Which all leads us back to Bongbong Marcos’s heads-up of a planned overthrow of Duterte. Although we should take Marcos’s warning with a serious grain of salt—the son of the former dictator is hardly the last word, or the first for that matter, on the veracity of such intrigue—even so Filipinos seem serenely unaware that such a drastic scenario as a government takeover could take place and thereby reverse the results of the 2016 presidential election.
       
However, a scenario that would force Duterte into abandoning his electoral victory is not beyond the realm of possibility. For some, such a move defies logic for it would mean the overt subversion of democracy in the Philippines. When Egyptian President Mohamed Morsi was removed from office in an extra-constitutional action in 2013, one of the primary excuses—an excuse condoned by many Egyptians as well as by the West—for his being unseated was that Morsi was allegedly paving the way for Islamic sharia rule. An extra-constitutional change of government in the Philippines lacking a similarly convincing pretext would earn the punitive ire of the international community and cause a frontal breach in the already-strained relationship between democracy and order, as well as between the powerful and the governed in the country.
         
Filipinos like to pride themselves on their cultural heritage, on their general sense of optimism, and on their ubiquitous bonhomie and geniality.

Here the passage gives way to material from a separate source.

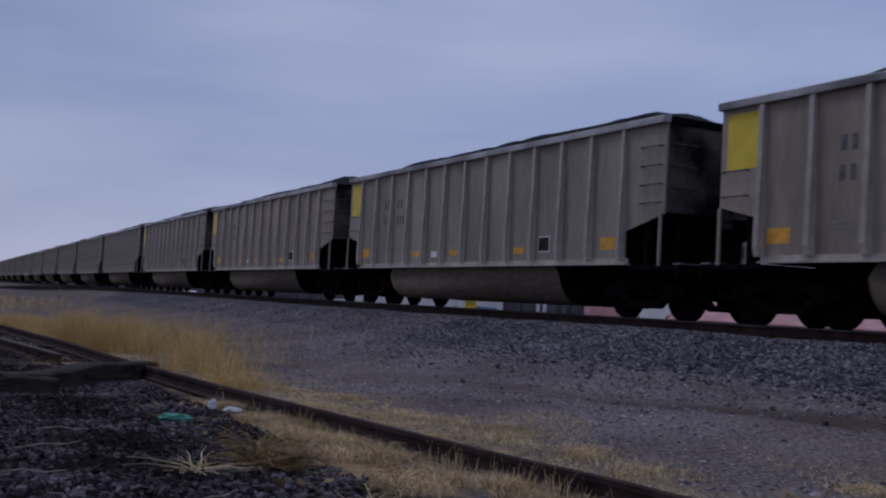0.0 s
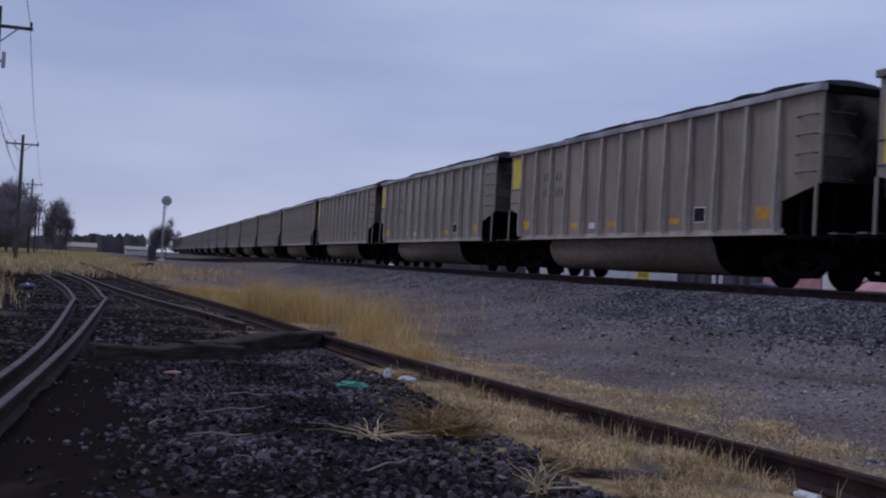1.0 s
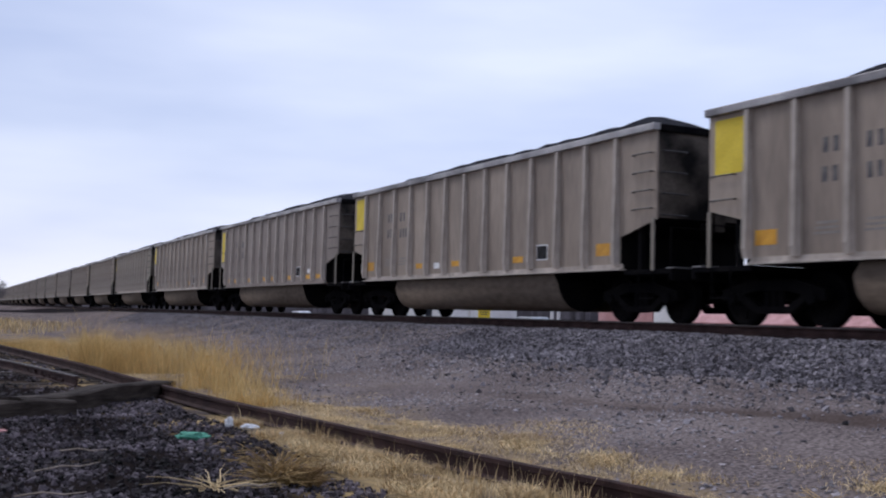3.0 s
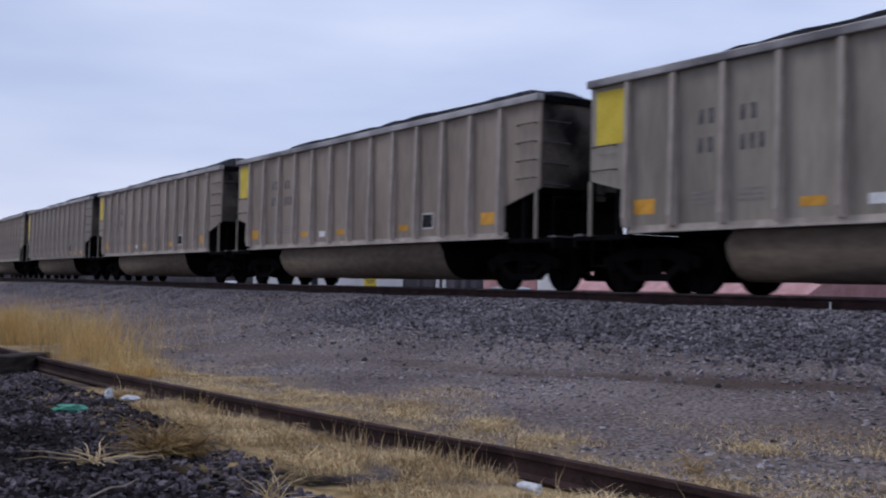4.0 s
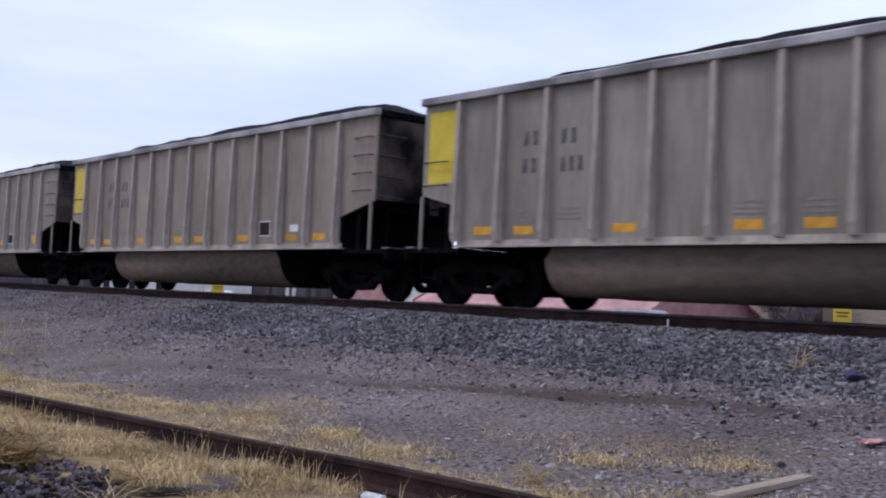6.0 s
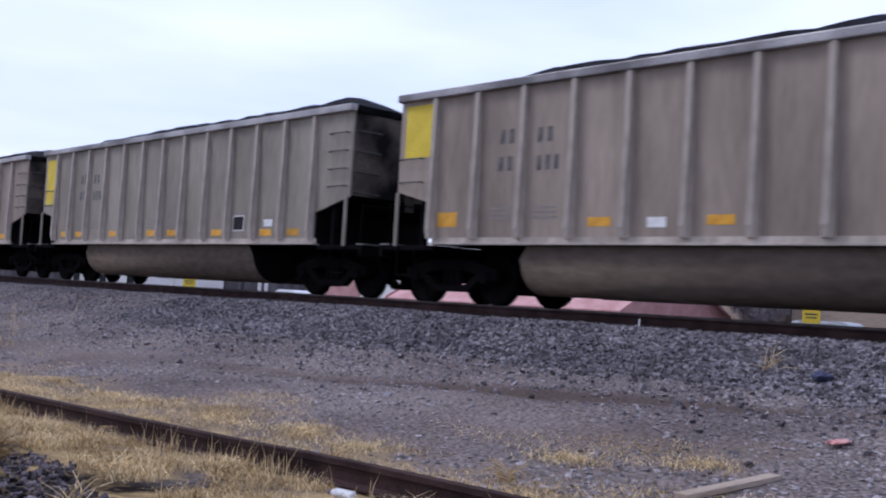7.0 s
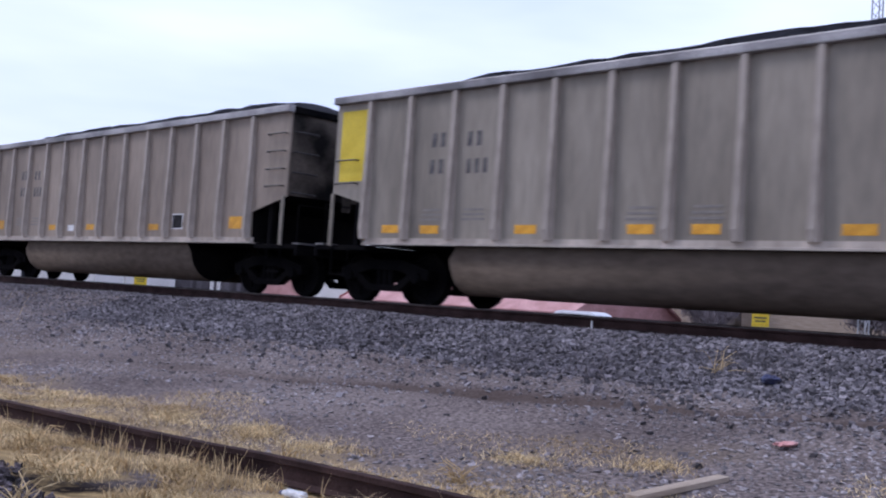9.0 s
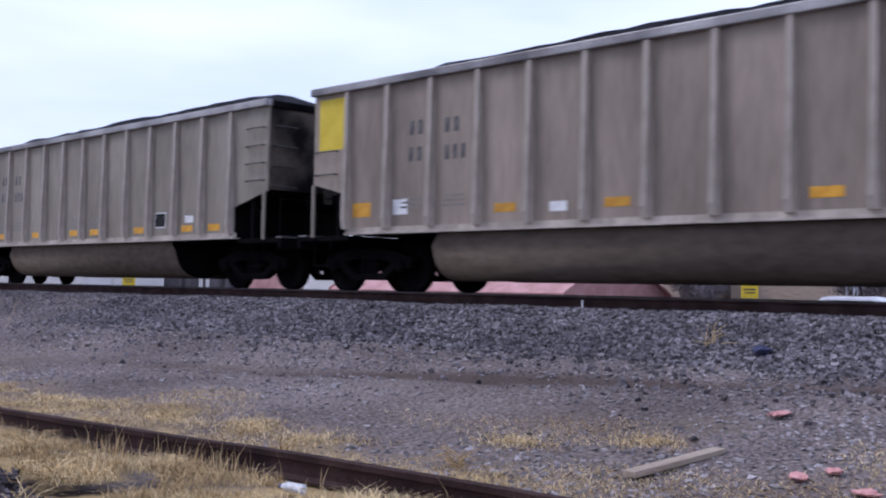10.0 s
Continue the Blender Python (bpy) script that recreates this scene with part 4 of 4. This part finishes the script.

But they also pride themselves on their post-authoritarian democratic ethos and system of government, notwithstanding its ethical perversions and moral compromises and repertoire of financial scandals and popular uprisings. Ever since the demise of the Marcos dictatorship, Filipinos have drawn a line in the sand when it comes to protecting their democracy whenever it has come under duress. They are not about to be indifferent if either the Philippine elite or Rodrigo Duterte or other actors in positions of power and authority attempt to rein it in for their self-serving motives.